[start of DATA PROVIDED]

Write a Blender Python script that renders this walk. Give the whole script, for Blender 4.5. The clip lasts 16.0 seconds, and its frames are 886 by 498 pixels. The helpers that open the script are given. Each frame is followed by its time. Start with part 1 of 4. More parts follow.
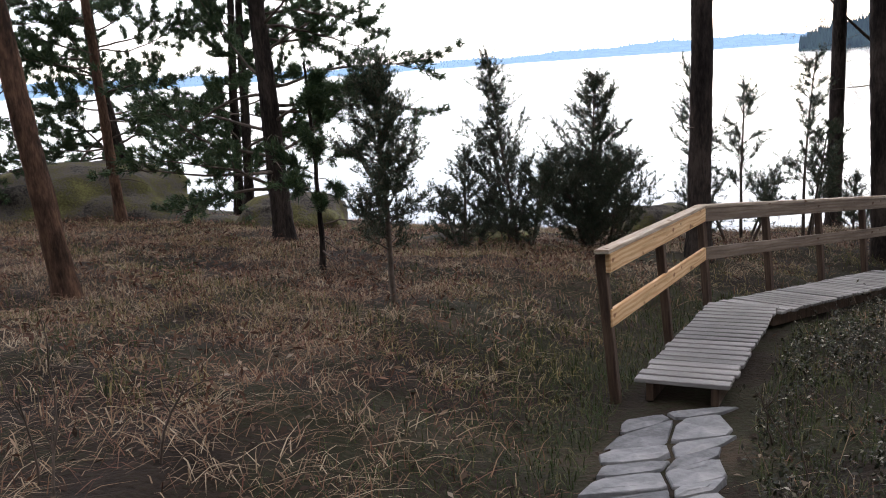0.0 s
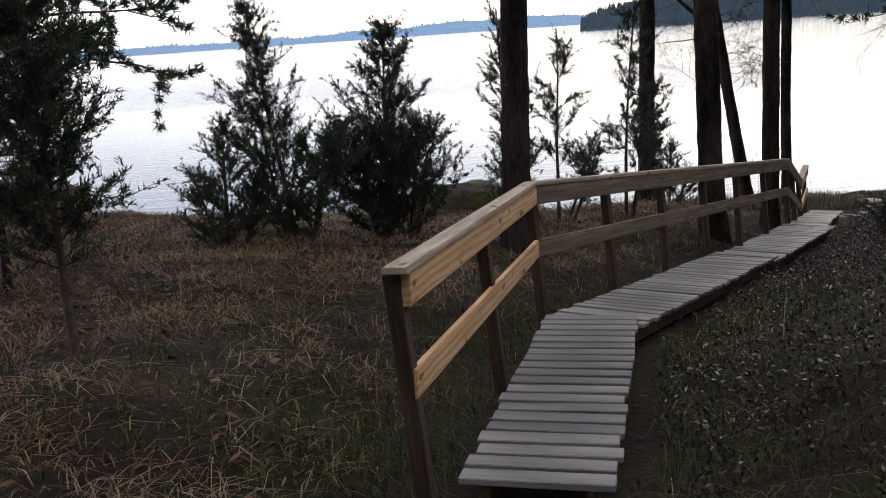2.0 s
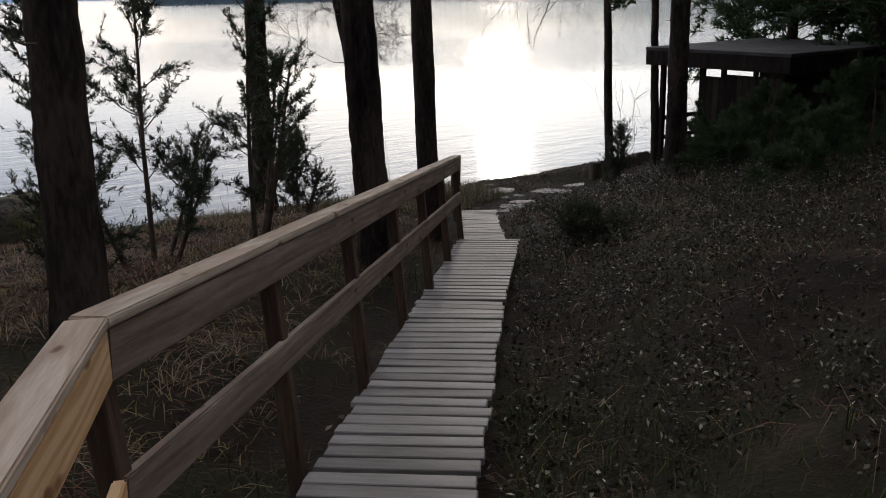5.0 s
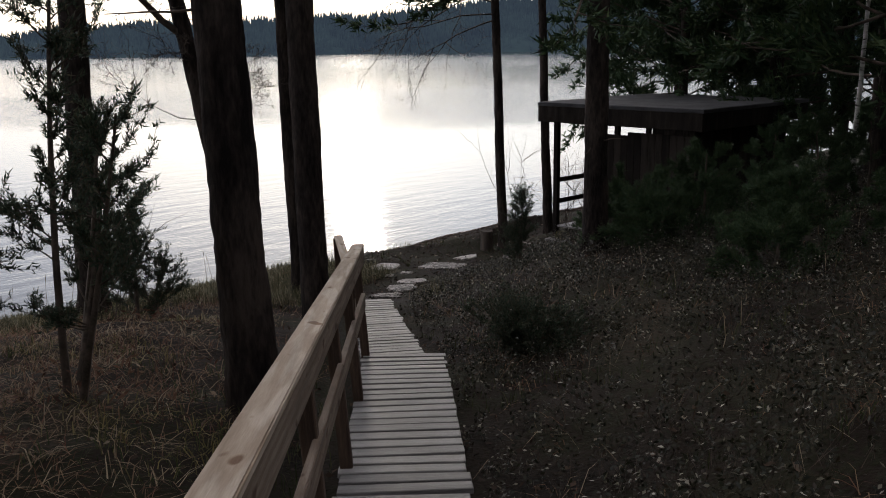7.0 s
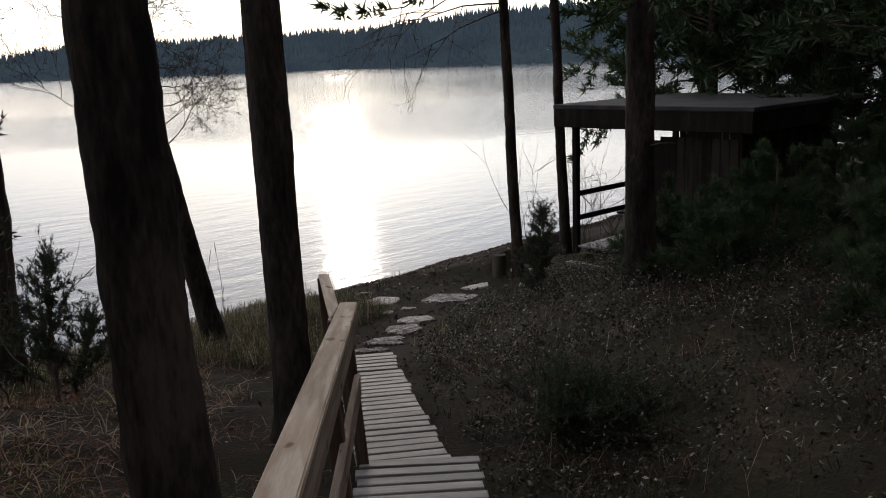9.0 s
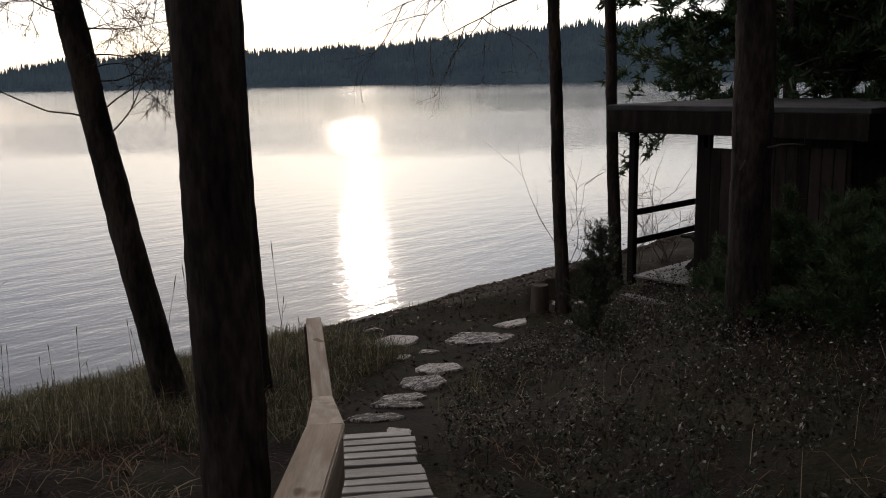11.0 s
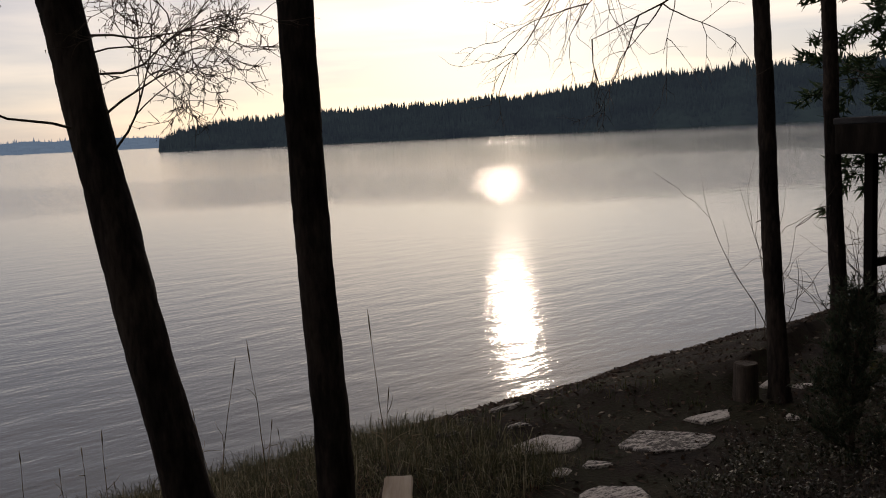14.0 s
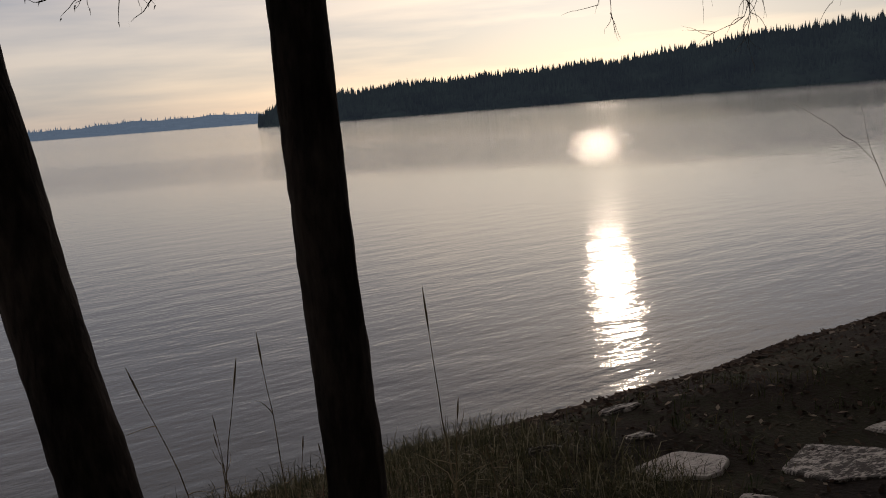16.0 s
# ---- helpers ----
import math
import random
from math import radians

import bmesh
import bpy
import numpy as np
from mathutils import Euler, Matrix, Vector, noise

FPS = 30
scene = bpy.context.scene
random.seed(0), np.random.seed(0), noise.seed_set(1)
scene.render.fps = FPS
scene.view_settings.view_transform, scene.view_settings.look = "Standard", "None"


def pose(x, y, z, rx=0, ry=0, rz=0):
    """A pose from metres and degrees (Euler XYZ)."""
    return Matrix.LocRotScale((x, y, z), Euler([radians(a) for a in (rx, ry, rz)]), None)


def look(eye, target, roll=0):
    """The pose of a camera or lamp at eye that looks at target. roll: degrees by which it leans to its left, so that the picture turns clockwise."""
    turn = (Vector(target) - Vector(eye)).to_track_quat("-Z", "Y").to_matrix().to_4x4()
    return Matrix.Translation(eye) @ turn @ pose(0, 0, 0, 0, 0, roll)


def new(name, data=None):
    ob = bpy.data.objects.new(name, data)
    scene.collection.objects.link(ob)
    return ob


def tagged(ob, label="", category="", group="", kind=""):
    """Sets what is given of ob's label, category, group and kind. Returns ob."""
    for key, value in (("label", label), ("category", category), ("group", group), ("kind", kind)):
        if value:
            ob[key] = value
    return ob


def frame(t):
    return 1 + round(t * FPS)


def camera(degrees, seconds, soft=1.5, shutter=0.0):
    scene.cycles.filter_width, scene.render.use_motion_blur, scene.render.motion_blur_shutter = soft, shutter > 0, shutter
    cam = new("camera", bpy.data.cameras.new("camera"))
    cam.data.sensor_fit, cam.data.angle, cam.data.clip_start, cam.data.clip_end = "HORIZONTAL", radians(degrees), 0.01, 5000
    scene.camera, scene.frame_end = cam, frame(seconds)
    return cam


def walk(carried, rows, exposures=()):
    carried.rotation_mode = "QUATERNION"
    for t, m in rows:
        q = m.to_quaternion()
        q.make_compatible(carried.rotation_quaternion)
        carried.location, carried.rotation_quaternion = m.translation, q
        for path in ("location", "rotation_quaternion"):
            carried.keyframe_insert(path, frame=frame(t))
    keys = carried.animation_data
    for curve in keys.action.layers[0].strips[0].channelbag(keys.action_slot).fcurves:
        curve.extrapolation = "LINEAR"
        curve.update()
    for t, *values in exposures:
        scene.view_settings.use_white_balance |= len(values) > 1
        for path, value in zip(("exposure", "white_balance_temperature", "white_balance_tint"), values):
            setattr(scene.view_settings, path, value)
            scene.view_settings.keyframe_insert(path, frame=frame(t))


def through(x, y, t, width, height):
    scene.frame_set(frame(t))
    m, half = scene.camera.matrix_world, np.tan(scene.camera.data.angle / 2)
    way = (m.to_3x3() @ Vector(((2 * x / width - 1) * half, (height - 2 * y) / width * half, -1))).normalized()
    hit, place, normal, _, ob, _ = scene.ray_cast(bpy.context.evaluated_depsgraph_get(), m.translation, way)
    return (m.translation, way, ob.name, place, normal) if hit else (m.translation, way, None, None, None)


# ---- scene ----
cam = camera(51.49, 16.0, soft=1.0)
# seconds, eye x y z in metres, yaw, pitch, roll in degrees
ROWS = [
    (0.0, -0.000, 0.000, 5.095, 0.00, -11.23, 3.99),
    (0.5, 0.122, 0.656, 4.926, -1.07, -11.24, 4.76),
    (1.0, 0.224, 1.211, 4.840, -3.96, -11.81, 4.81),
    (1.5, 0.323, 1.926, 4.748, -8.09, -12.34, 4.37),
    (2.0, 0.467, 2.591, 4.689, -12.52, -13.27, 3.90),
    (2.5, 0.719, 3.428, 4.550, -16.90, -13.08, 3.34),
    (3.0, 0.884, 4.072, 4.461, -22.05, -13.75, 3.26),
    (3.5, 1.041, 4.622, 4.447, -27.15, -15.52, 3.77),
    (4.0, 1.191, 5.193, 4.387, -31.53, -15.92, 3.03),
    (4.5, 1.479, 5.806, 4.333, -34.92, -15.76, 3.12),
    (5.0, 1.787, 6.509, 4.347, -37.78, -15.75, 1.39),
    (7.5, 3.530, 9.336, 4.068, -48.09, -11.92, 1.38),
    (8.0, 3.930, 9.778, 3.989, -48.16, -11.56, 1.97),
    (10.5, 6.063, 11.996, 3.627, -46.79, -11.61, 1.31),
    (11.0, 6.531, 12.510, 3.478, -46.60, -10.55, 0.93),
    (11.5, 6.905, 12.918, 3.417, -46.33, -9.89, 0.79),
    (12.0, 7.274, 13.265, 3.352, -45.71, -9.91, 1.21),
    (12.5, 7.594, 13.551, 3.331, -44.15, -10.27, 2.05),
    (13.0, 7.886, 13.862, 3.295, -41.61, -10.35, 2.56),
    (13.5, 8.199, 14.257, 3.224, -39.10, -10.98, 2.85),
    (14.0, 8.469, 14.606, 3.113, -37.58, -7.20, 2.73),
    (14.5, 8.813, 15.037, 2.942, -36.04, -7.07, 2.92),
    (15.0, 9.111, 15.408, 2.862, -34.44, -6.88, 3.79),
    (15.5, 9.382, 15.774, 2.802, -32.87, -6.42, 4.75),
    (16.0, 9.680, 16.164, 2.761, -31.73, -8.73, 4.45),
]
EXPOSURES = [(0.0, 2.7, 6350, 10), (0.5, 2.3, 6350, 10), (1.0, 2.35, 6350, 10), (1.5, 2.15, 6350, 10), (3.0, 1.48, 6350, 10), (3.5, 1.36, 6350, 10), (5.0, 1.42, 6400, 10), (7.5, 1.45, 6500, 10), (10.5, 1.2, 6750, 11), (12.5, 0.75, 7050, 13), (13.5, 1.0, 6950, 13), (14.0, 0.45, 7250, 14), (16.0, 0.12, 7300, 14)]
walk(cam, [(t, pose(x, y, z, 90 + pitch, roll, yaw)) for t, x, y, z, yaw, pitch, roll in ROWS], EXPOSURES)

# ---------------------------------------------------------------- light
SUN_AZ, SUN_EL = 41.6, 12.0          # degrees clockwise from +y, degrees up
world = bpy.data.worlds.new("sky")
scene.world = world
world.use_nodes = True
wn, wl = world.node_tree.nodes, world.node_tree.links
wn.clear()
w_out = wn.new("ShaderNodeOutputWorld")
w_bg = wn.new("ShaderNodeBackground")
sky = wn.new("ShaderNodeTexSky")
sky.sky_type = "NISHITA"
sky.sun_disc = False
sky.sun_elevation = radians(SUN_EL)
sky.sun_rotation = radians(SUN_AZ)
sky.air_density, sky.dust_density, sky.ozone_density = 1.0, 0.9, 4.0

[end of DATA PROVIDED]

- **WORK REQUIRED**: Working from the material above, transcribe it exactly while omitting pictures.

- **FULL RESPONSE**:
Write a Blender Python script that renders this walk. Give the whole script, for Blender 4.5. The clip lasts 16.0 seconds, and its frames are 886 by 498 pixels. The helpers that open the script are given. Each frame is followed by its time. Start with part 1 of 4. More parts follow.
0.0 s
2.0 s
5.0 s
7.0 s
9.0 s
11.0 s
14.0 s
16.0 s
# ---- helpers ----
import math
import random
from math import radians

import bmesh
import bpy
import numpy as np
from mathutils import Euler, Matrix, Vector, noise

FPS = 30
scene = bpy.context.scene
random.seed(0), np.random.seed(0), noise.seed_set(1)
scene.render.fps = FPS
scene.view_settings.view_transform, scene.view_settings.look = "Standard", "None"


def pose(x, y, z, rx=0, ry=0, rz=0):
    """A pose from metres and degrees (Euler XYZ)."""
    return Matrix.LocRotScale((x, y, z), Euler([radians(a) for a in (rx, ry, rz)]), None)


def look(eye, target, roll=0):
    """The pose of a camera or lamp at eye that looks at target. roll: degrees by which it leans to its left, so that the picture turns clockwise."""
    turn = (Vector(target) - Vector(eye)).to_track_quat("-Z", "Y").to_matrix().to_4x4()
    return Matrix.Translation(eye) @ turn @ pose(0, 0, 0, 0, 0, roll)


def new(name, data=None):
    ob = bpy.data.objects.new(name, data)
    scene.collection.objects.link(ob)
    return ob


def tagged(ob, label="", category="", group="", kind=""):
    """Sets what is given of ob's label, category, group and kind. Returns ob."""
    for key, value in (("label", label), ("category", category), ("group", group), ("kind", kind)):
        if value:
            ob[key] = value
    return ob


def frame(t):
    return 1 + round(t * FPS)


def camera(degrees, seconds, soft=1.5, shutter=0.0):
    scene.cycles.filter_width, scene.render.use_motion_blur, scene.render.motion_blur_shutter = soft, shutter > 0, shutter
    cam = new("camera", bpy.data.cameras.new("camera"))
    cam.data.sensor_fit, cam.data.angle, cam.data.clip_start, cam.data.clip_end = "HORIZONTAL", radians(degrees), 0.01, 5000
    scene.camera, scene.frame_end = cam, frame(seconds)
    return cam


def walk(carried, rows, exposures=()):
    carried.rotation_mode = "QUATERNION"
    for t, m in rows:
        q = m.to_quaternion()
        q.make_compatible(carried.rotation_quaternion)
        carried.location, carried.rotation_quaternion = m.translation, q
        for path in ("location", "rotation_quaternion"):
            carried.keyframe_insert(path, frame=frame(t))
    keys = carried.animation_data
    for curve in keys.action.layers[0].strips[0].channelbag(keys.action_slot).fcurves:
        curve.extrapolation = "LINEAR"
        curve.update()
    for t, *values in exposures:
        scene.view_settings.use_white_balance |= len(values) > 1
        for path, value in zip(("exposure", "white_balance_temperature", "white_balance_tint"), values):
            setattr(scene.view_settings, path, value)
            scene.view_settings.keyframe_insert(path, frame=frame(t))


def through(x, y, t, width, height):
    scene.frame_set(frame(t))
    m, half = scene.camera.matrix_world, np.tan(scene.camera.data.angle / 2)
    way = (m.to_3x3() @ Vector(((2 * x / width - 1) * half, (height - 2 * y) / width * half, -1))).normalized()
    hit, place, normal, _, ob, _ = scene.ray_cast(bpy.context.evaluated_depsgraph_get(), m.translation, way)
    return (m.translation, way, ob.name, place, normal) if hit else (m.translation, way, None, None, None)


# ---- scene ----
cam = camera(51.49, 16.0, soft=1.0)
# seconds, eye x y z in metres, yaw, pitch, roll in degrees
ROWS = [
    (0.0, -0.000, 0.000, 5.095, 0.00, -11.23, 3.99),
    (0.5, 0.122, 0.656, 4.926, -1.07, -11.24, 4.76),
    (1.0, 0.224, 1.211, 4.840, -3.96, -11.81, 4.81),
    (1.5, 0.323, 1.926, 4.748, -8.09, -12.34, 4.37),
    (2.0, 0.467, 2.591, 4.689, -12.52, -13.27, 3.90),
    (2.5, 0.719, 3.428, 4.550, -16.90, -13.08, 3.34),
    (3.0, 0.884, 4.072, 4.461, -22.05, -13.75, 3.26),
    (3.5, 1.041, 4.622, 4.447, -27.15, -15.52, 3.77),
    (4.0, 1.191, 5.193, 4.387, -31.53, -15.92, 3.03),
    (4.5, 1.479, 5.806, 4.333, -34.92, -15.76, 3.12),
    (5.0, 1.787, 6.509, 4.347, -37.78, -15.75, 1.39),
    (7.5, 3.530, 9.336, 4.068, -48.09, -11.92, 1.38),
    (8.0, 3.930, 9.778, 3.989, -48.16, -11.56, 1.97),
    (10.5, 6.063, 11.996, 3.627, -46.79, -11.61, 1.31),
    (11.0, 6.531, 12.510, 3.478, -46.60, -10.55, 0.93),
    (11.5, 6.905, 12.918, 3.417, -46.33, -9.89, 0.79),
    (12.0, 7.274, 13.265, 3.352, -45.71, -9.91, 1.21),
    (12.5, 7.594, 13.551, 3.331, -44.15, -10.27, 2.05),
    (13.0, 7.886, 13.862, 3.295, -41.61, -10.35, 2.56),
    (13.5, 8.199, 14.257, 3.224, -39.10, -10.98, 2.85),
    (14.0, 8.469, 14.606, 3.113, -37.58, -7.20, 2.73),
    (14.5, 8.813, 15.037, 2.942, -36.04, -7.07, 2.92),
    (15.0, 9.111, 15.408, 2.862, -34.44, -6.88, 3.79),
    (15.5, 9.382, 15.774, 2.802, -32.87, -6.42, 4.75),
    (16.0, 9.680, 16.164, 2.761, -31.73, -8.73, 4.45),
]
EXPOSURES = [(0.0, 2.7, 6350, 10), (0.5, 2.3, 6350, 10), (1.0, 2.35, 6350, 10), (1.5, 2.15, 6350, 10), (3.0, 1.48, 6350, 10), (3.5, 1.36, 6350, 10), (5.0, 1.42, 6400, 10), (7.5, 1.45, 6500, 10), (10.5, 1.2, 6750, 11), (12.5, 0.75, 7050, 13), (13.5, 1.0, 6950, 13), (14.0, 0.45, 7250, 14), (16.0, 0.12, 7300, 14)]
walk(cam, [(t, pose(x, y, z, 90 + pitch, roll, yaw)) for t, x, y, z, yaw, pitch, roll in ROWS], EXPOSURES)

# ---------------------------------------------------------------- light
SUN_AZ, SUN_EL = 41.6, 12.0          # degrees clockwise from +y, degrees up
world = bpy.data.worlds.new("sky")
scene.world = world
world.use_nodes = True
wn, wl = world.node_tree.nodes, world.node_tree.links
wn.clear()
w_out = wn.new("ShaderNodeOutputWorld")
w_bg = wn.new("ShaderNodeBackground")
sky = wn.new("ShaderNodeTexSky")
sky.sky_type = "NISHITA"
sky.sun_disc = False
sky.sun_elevation = radians(SUN_EL)
sky.sun_rotation = radians(SUN_AZ)
sky.air_density, sky.dust_density, sky.ozone_density = 1.0, 0.9, 4.0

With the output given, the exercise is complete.